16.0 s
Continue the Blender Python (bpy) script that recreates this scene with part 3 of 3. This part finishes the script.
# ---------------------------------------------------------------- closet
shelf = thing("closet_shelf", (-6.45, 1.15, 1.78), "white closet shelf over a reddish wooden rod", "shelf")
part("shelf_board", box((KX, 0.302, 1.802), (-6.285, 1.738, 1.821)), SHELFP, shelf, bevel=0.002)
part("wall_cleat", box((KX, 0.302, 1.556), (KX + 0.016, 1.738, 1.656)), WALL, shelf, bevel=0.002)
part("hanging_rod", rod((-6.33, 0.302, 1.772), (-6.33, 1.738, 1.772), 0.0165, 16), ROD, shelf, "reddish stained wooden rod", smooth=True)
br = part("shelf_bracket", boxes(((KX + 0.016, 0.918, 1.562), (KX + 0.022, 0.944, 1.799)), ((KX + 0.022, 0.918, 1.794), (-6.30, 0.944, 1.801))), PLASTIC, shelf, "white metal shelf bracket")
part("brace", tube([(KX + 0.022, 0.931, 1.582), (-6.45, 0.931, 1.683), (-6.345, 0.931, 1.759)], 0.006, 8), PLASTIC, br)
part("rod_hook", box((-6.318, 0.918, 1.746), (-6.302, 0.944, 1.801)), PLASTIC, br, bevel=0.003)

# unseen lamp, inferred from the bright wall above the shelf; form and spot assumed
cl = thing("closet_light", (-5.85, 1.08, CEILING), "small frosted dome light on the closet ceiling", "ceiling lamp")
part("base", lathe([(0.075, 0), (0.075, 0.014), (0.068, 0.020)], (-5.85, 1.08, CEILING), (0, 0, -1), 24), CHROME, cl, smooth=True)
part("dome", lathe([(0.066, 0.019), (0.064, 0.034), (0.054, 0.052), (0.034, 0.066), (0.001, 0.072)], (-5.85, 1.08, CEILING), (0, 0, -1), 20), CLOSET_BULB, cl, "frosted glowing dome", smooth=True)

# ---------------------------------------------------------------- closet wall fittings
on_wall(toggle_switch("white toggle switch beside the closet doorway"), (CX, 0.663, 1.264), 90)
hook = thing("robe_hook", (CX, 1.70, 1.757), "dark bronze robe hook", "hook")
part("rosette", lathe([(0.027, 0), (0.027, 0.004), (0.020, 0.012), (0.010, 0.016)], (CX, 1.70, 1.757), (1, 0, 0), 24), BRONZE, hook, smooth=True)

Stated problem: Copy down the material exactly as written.

Full response:
16.0 s
Continue the Blender Python (bpy) script that recreates this scene with part 3 of 3. This part finishes the script.
# ---------------------------------------------------------------- closet
shelf = thing("closet_shelf", (-6.45, 1.15, 1.78), "white closet shelf over a reddish wooden rod", "shelf")
part("shelf_board", box((KX, 0.302, 1.802), (-6.285, 1.738, 1.821)), SHELFP, shelf, bevel=0.002)
part("wall_cleat", box((KX, 0.302, 1.556), (KX + 0.016, 1.738, 1.656)), WALL, shelf, bevel=0.002)
part("hanging_rod", rod((-6.33, 0.302, 1.772), (-6.33, 1.738, 1.772), 0.0165, 16), ROD, shelf, "reddish stained wooden rod", smooth=True)
br = part("shelf_bracket", boxes(((KX + 0.016, 0.918, 1.562), (KX + 0.022, 0.944, 1.799)), ((KX + 0.022, 0.918, 1.794), (-6.30, 0.944, 1.801))), PLASTIC, shelf, "white metal shelf bracket")
part("brace", tube([(KX + 0.022, 0.931, 1.582), (-6.45, 0.931, 1.683), (-6.345, 0.931, 1.759)], 0.006, 8), PLASTIC, br)
part("rod_hook", box((-6.318, 0.918, 1.746), (-6.302, 0.944, 1.801)), PLASTIC, br, bevel=0.003)

# unseen lamp, inferred from the bright wall above the shelf; form and spot assumed
cl = thing("closet_light", (-5.85, 1.08, CEILING), "small frosted dome light on the closet ceiling", "ceiling lamp")
part("base", lathe([(0.075, 0), (0.075, 0.014), (0.068, 0.020)], (-5.85, 1.08, CEILING), (0, 0, -1), 24), CHROME, cl, smooth=True)
part("dome", lathe([(0.066, 0.019), (0.064, 0.034), (0.054, 0.052), (0.034, 0.066), (0.001, 0.072)], (-5.85, 1.08, CEILING), (0, 0, -1), 20), CLOSET_BULB, cl, "frosted glowing dome", smooth=True)

# ---------------------------------------------------------------- closet wall fittings
on_wall(toggle_switch("white toggle switch beside the closet doorway"), (CX, 0.663, 1.264), 90)
hook = thing("robe_hook", (CX, 1.70, 1.757), "dark bronze robe hook", "hook")
part("rosette", lathe([(0.027, 0), (0.027, 0.004), (0.020, 0.012), (0.010, 0.016)], (CX, 1.70, 1.757), (1, 0, 0), 24), BRONZE, hook, smooth=True)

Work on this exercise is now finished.